Great quote right there from the Chief Election Commisioner: "are practically totally tamper proof.", so, effectively he's actually admitting they're broken.

You can't be 'practically' tamper proof, you're tamper proof or you're not, just like you can't be a little bit pregnant or slightly dead.

If they set up a defense fund I'll definitely contribute.

This is a just cause, India is the largest democracy on earth, they're an example for the whole region.




You can't be 'practically' tamper proof, you're tamper proof or you're not, just like you can't be a little bit pregnant or slightly dead.

I don’t think that’s correct. I have a hard time imagining any system that is ever really tamper proof. Much is possible with enough resources, even tampering with the paper ballot. Tamperability doesn’t seem like a binary property to me.

When changing one vote costs you a few thousand Euro and the likelihood of the tampering being detected is still substantial (that would be my ballpark estimate for the paper ballot) the system is practically tamper proof and that’s good enough.

Sometimes we may even increase tamperability just to get the result we want. Absentee ballots are much easier to tamper with than paper ballots but we have them to allow as many people to vote as possible. That goal trumps the easier tamperability.

The problem is not that tampering with voting machines is at all and somehow possible – that’s just the same with paper ballots – the problem is that tampering with voting machines has the potential to scale much better than tampering with the paper ballot.
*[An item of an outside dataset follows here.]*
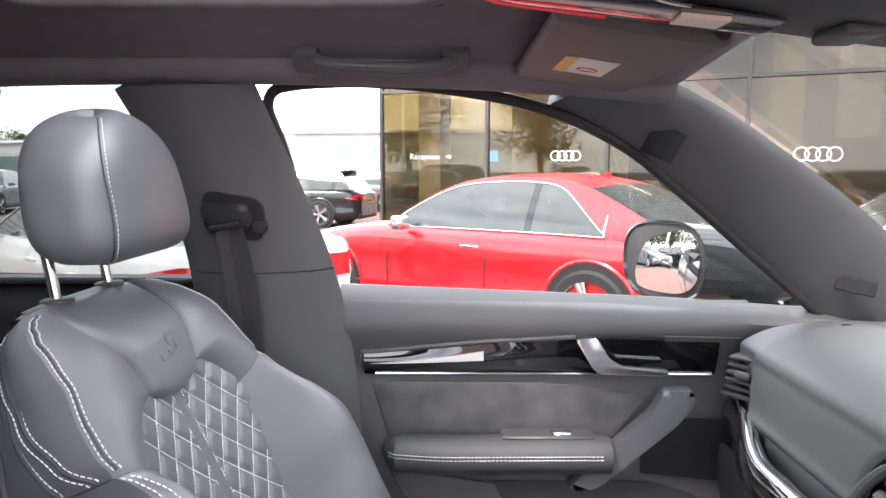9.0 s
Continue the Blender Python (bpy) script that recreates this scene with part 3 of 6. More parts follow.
def rear_door(s):
    d = thing("rear_side_door", "closed rear car door with dark grey trim", "car door", at=(0, -0.20 if s > 0 else 0, 0))

    def rx(y, z):
        return 0.745 - 0.02 * math.exp(-((z - 1.075) / 0.03) ** 2) + 0.03 * ramp01(z, 1.12, 1.14)

    part("inner_panel", sheet(lambda u, v: (s * rx(-0.72 - 0.62 * u, 0.36 + 0.78 * v), -0.72 - 0.62 * u - 0.05 * (1 - v) * u, 0.36 + (0.775 + 0.012 * u) * v), 24, 30, thick=0.03), DARK_SHADED_TRIM, d)
    part("belt_rail", box(0.05, 0.66, 0.012, 0.004, 1, pose(s * 0.742, -1.03, 1.135)), DARK_SHADED_TRIM, d)
    part("outer_skin", sheet(lambda u, v: (s * (0.86 + 0.06 * math.sin(math.pi * v)), -1.45 + 0.9 * u, 0.3 + 0.80 * v), 12, 12, thick=0.01), BODY_GREY, d)
    part("trim_strip", sheet(lambda u, v: (s * (0.728 - 0.006 * math.sin(math.pi * v)), -0.78 - 0.51 * u, 0.985 + 0.045 * v - 0.006 * u), 10, 6, thick=0.006), PIANO, d, "gloss black trim strip")
    part("chrome_line", tube([(s * 0.722, -0.78, 0.983), (s * 0.722, -1.29, 0.978)], 0.002, 6), CHROME, d)
    part("insert", sheet(lambda u, v: (s * (0.732 - 0.008 * math.sin(math.pi * v)), -0.78 - 0.48 * u, 0.865 + 0.09 * v), 12, 8, thick=0.006), LEATHER_DARK, d)
    part("armrest", box(0.09, 0.42, 0.07, 0.028, 4, pose(s * 0.705, -0.99, 0.825)), LEATHER_DARK, d, "padded dark armrest")
    part("stitching", dashes([(s * 0.66, -0.80, 0.82), (s * 0.66, -1.18, 0.82)], 0.006, 0.003, 0.0008), THREAD, d)
    part("pocket", box(0.05, 0.45, 0.12, 0.02, 3, pose(s * 0.72, -0.98, 0.56)), PLASTIC, d)
    return d


rear_door(-1)
rear_door(1)

# ---- outside mirror on the passenger's side ----
wing_mirror = thing("wing_mirror", "black gloss wing mirror showing parked cars behind", "mirror", at=(-1.0, 0.205, 1.142))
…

The cost per vote is substantially lower as is the probability for detection.


Tamper proof means that you can detect that something was messed with, not that you can't mess with it.

And that is definitely something that can be done I think.


Well, then paper ballots are not tamper proof.


Nothing is tamper proof by itself.

Being tamper proof is a thing that you address in a systemic way, with information, analysis, materials and procedures.

So a paper ballot is not tamper proof but a box that is viewed by many that is opened in the presence of many and counted, and re-counted by many can yield a result that all will likely agree on to a degree that the democratic process can be executed.

You could try to exchange the box, but there would be many witnesses, you could try to put extra ballots in it, but it would be detected and so on. The witnesses make all the difference, they turn a tamper prone piece of paper in to a tamper proof election device.

A computer in stead of that box with paper ballots is open to any number of ways of tampering that would go undetected, both locally and remotely as well as from the outside before the election has even been started.


I don’t disagree with you in general, I just think that the whole process of the paper ballot is not tamper proof. It is much more tamper proof than voting machines, sure, but not wholly immune.

I think the statement ‘The paper ballot process is practically tamper proof’ is essentially correct and as such don’t think that the statement of the Chief Election Commissioner with regard to voting machines in itself is incriminating. All I want to say is that saying something is ‘practically tamper proof’ is a meaningful statement.


It's been proven trivial to mess with electronic voting machines, so that statement is patent nonsense.

The security (I use the term lightly) of electronic voting relies on not having knowledge about the system.


I don’t disagree with you about that, never said I did.